Thursday, September 15, 2005

Teaching

He sat up -concentrated very enthusiastically over his writing. I had timed him for 2 minutes to write as many Malay words as he could. Little boy in shorts, in a washed-too-many-times faded t-shirt, sitting at the plastic table and chair in his small apartment in Cheras. I was tutoring him in Malay language as one of my friends could not take him up as she tutored students mainly in PJ or TTDI. He was a bright student though slightly on the slow side. This was my 2nd month of tutoring him.

"Times up!" I said.

He let out an 'Aiya' exclamation...one of signals that showed he was more motivated than he wanted to convey. He was a funny chap. When faced with a difficult question he often said "I cannot do it", "I don't know how to do it", "Cannot cannot cannot", "I don't know how"...in a consistency that surprised me- sometimes he said it even before I even gave him any questions. It was as if he was trying to test me - "Do what you want, but I cannot do it" or "Don't expect anything out of me" - which was disturbing for me. How can one so young already be programmed to think that he will fail? For most of the lesson, I struggled to keep his attention on the lesson and his learning attitude in place.

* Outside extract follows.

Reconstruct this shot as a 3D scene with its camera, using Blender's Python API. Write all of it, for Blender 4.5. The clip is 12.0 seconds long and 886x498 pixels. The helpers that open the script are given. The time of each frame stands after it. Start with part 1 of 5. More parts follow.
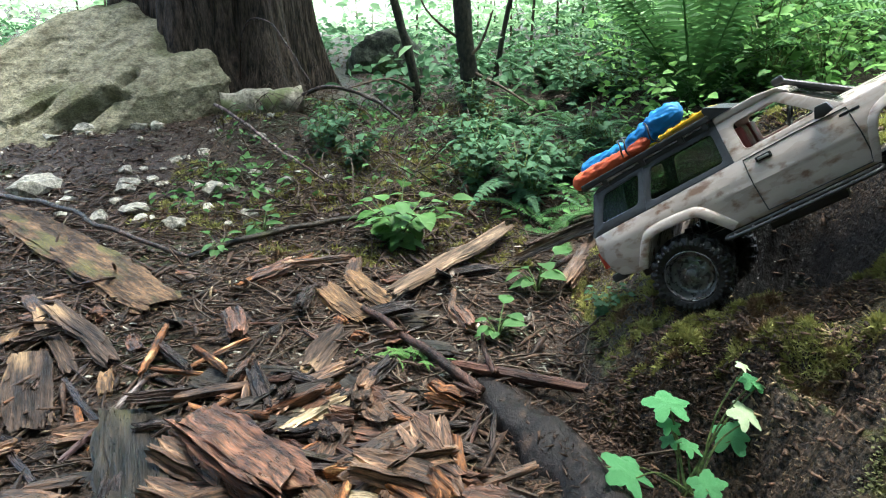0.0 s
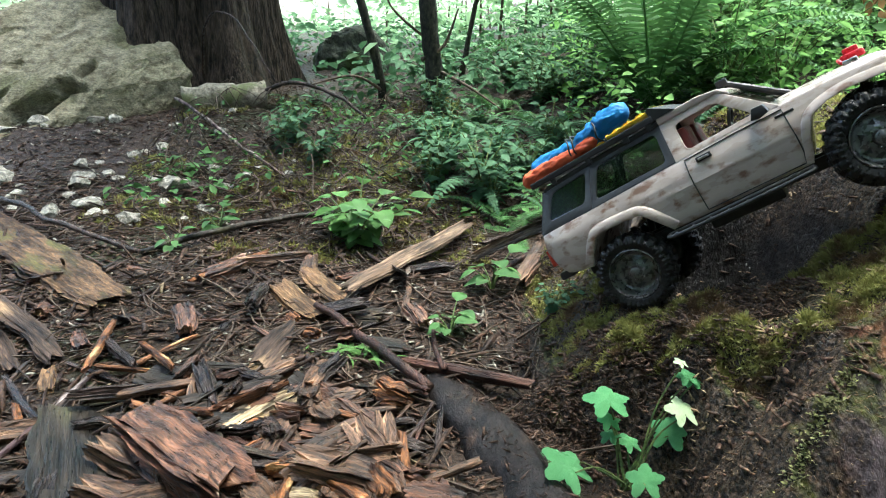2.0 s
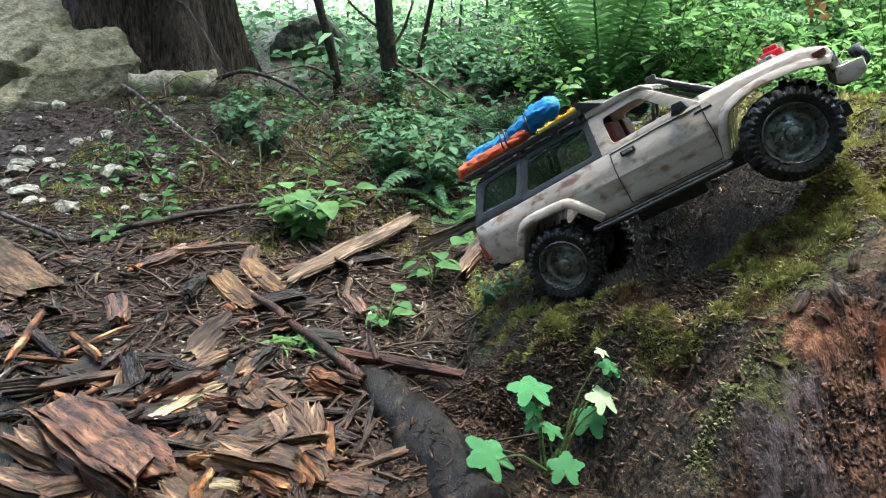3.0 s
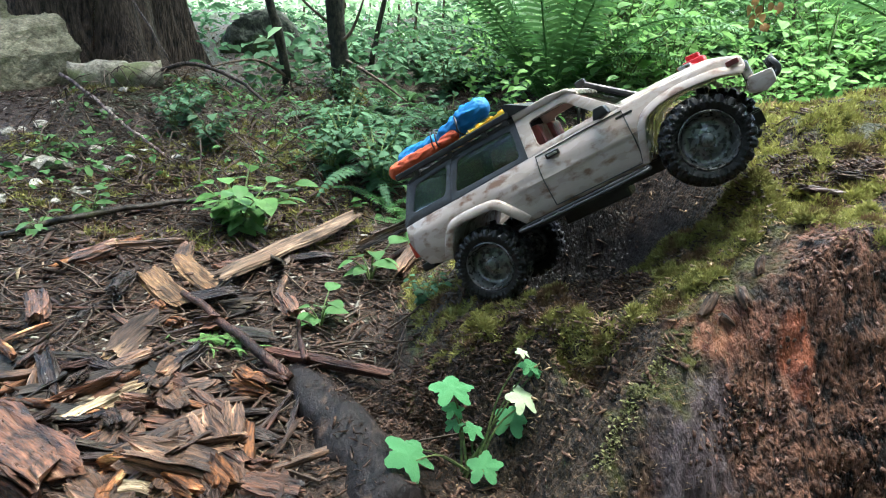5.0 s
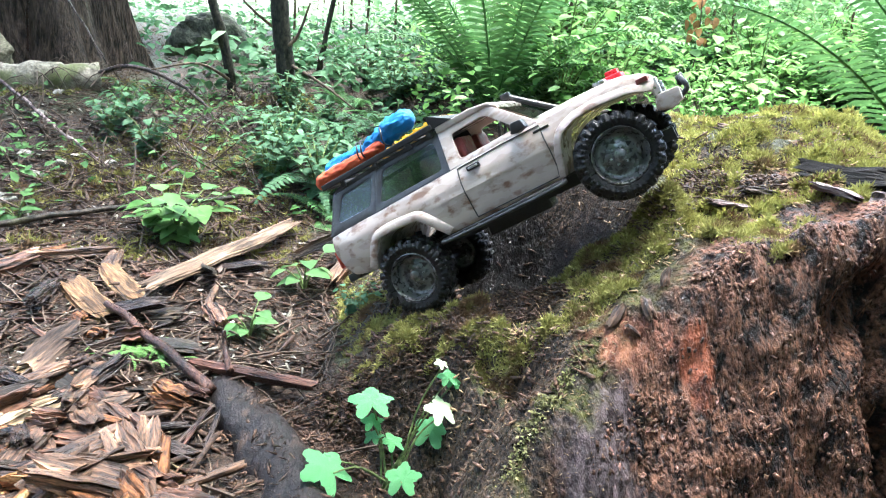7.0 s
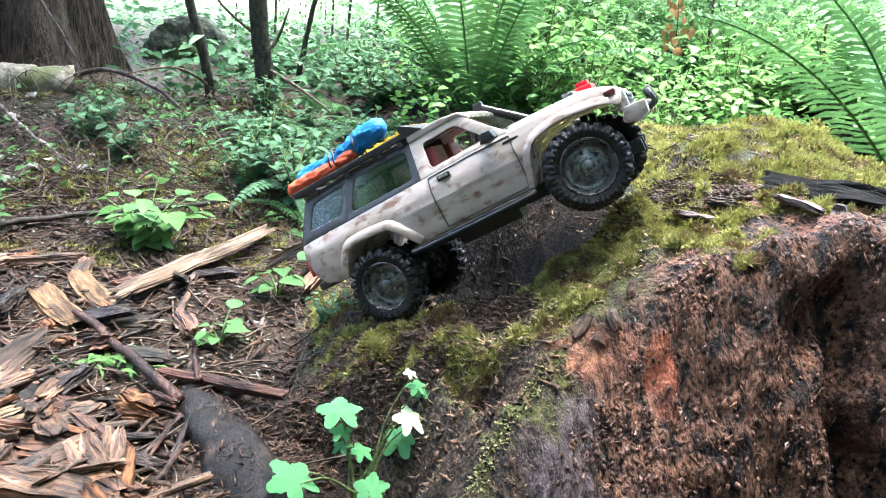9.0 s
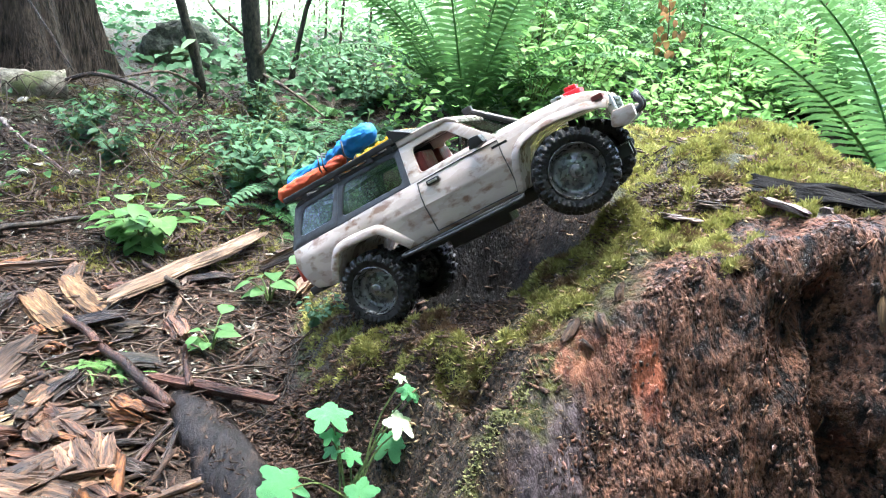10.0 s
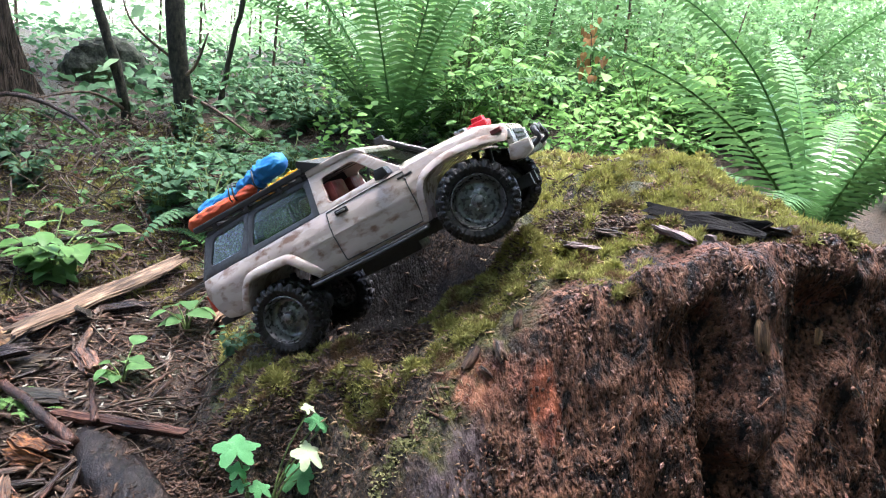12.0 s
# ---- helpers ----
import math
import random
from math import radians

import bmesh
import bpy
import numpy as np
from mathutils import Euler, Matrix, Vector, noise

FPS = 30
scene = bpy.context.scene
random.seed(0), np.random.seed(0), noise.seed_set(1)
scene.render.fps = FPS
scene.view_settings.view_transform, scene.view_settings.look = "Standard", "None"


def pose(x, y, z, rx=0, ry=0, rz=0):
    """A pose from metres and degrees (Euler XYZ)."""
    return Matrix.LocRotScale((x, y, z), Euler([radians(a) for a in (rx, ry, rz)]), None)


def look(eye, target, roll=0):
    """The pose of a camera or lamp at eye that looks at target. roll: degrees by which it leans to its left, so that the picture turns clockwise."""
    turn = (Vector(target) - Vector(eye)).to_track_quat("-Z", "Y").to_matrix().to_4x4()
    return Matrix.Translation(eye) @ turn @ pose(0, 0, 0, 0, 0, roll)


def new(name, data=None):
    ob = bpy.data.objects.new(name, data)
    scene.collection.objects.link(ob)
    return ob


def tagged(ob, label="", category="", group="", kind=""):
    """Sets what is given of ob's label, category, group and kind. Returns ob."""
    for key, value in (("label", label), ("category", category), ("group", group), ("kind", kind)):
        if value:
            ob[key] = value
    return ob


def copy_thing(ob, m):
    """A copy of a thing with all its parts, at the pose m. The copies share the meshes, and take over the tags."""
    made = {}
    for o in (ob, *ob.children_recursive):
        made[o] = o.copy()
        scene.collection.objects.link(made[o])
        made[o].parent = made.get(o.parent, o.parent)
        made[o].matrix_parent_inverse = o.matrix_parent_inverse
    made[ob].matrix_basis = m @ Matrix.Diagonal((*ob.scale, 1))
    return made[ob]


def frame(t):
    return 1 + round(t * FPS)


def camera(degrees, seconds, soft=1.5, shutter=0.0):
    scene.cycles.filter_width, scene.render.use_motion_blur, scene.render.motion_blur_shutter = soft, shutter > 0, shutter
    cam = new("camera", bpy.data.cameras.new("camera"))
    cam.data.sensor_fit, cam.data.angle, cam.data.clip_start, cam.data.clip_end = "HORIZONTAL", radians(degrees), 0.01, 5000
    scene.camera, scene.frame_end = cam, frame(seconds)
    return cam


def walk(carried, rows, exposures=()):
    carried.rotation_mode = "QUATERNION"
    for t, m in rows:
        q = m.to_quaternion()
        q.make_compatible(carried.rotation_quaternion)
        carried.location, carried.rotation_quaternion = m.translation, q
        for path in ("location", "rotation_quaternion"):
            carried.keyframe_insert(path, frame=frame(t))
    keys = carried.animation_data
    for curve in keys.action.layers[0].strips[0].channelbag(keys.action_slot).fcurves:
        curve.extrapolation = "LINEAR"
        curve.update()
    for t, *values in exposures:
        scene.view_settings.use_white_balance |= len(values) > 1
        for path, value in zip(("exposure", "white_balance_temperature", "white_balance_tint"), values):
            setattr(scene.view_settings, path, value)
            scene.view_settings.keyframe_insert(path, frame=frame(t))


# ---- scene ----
cam = camera(68.1, 12.0, 1.1)
METRES, EYE, TILT, LEAN, TURN = 0.28, 0.467, -17.0, 0.0, 0.0
ROWS = [
    (0.0, 0.0, 0.0, 0.0, 0.0, 0.0, -0.0),
    (0.5, 0.024, 0.0072, -0.0367, -0.63, -0.62, -0.39),
    (1.0, 0.0556, 0.0148, -0.0299, -1.23, -0.43, -0.56),
    (1.5, 0.0885, 0.0047, -0.0169, -1.86, -0.19, -0.59),
    (2.0, 0.1267, -0.0085, -0.0096, -2.32, -0.1, -0.42),
    (2.5, 0.2282, -0.0254, 0.0043, -4.01, -0.14, -0.75),
    (3.0, 0.3046, -0.0333, -0.0225, -5.18, -0.6, -0.86),
    (5.0, 0.4723, -0.0472, -0.0134, -8.55, -0.65, -1.66),
    (5.5, 0.5201, -0.0634, -0.0021, -9.63, -0.5, -1.84),
    (6.0, 0.5581, -0.0617, 0.0041, -9.95, -0.33, -2.07),
    (6.5, 0.5944, -0.0743, 0.0072, -10.71, -0.37, -1.72),
    (7.0, 0.6469, -0.0935, 0.0236, -12.03, -0.14, -1.77),
    (9.0, 0.7062, -0.1102, 0.0498, -13.48, 0.29, -1.98),
    (9.5, 0.7224, -0.1211, 0.0564, -13.76, 0.37, -1.97),
    (10.0, 0.7299, -0.1242, 0.0597, -13.88, 0.51, -1.71),
    (10.5, 0.7457, -0.1311, 0.0608, -14.44, 0.44, -1.38),
    (11.0, 0.7682, -0.1518, 0.0827, -15.28, 1.04, -1.26),
    (11.5, 0.8299, -0.1907, 0.1152, -16.86, 1.86, -0.87),
    (12.0, 0.8852, -0.2305, 0.1263, -18.58, 1.96, -0.86),
]
walk(cam, [(t, pose(0, 0, EYE, TILT, LEAN, TURN) @ pose(METRES * x, METRES * y, METRES * z, 90 + pitch, roll, yaw)) for t, x, y, z, yaw, pitch, roll in ROWS],
     [(0.0, 3.4, 6050, 2), (5.5, 3.6, 5900, 5), (6.4, 4.4, 5850, 8), (10.5, 4.3, 5900, 11), (12.0, 3.75, 6000, 18)])

# ---- light ----
world = bpy.data.worlds.new("world")
scene.world = world
world.use_nodes = True
sky = world.node_tree.nodes.new("ShaderNodeTexSky")
sky.sky_type, sky.sun_disc = "NISHITA", False
sky.sun_elevation, sky.sun_rotation = radians(82), radians(50)
sky.dust_density, sky.ozone_density = 4.0, 0.6
world.node_tree.nodes["Background"].inputs["Strength"].default_value = 0.11
world.node_tree.links.new(sky.outputs["Color"], world.node_tree.nodes["Background"].inputs["Color"])
sun = new("sun", bpy.data.lights.new("sun", "SUN"))
sun.data.energy, sun.data.angle, sun.data.color = 3.0, radians(30), (1.0, 0.97, 0.9)
sun.matrix_world = look((1.0, 0.8, 9.0), (0, 0, 0))

# ---- ground shape ----
def ease(a, b, v):
    """0 below a, 1 above b, smooth between."""
    k = min(1.0, max(0.0, (v - a) / (b - a)))
    return k * k * (3 - 2 * k)


def lerp_table(v, table):
    for (a, p), (b, q) in zip(table, table[1:]):
        if v <= b:
            return p + (q - p) * ease(a, b, v) if v > a else p
    return table[-1][1]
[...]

However in this session tonight, for once he genuinely was interested in what he was doing and doing it with a fervour. This little spark I will keep nurturing (albeit with much patience though) until he makes it.

3 comments:

Anonymous said...

That's the way, baby!

Anonymous said...

That's the way, baby!

Fiona1 said...

Yes - teaching made me realize the one being taught was me!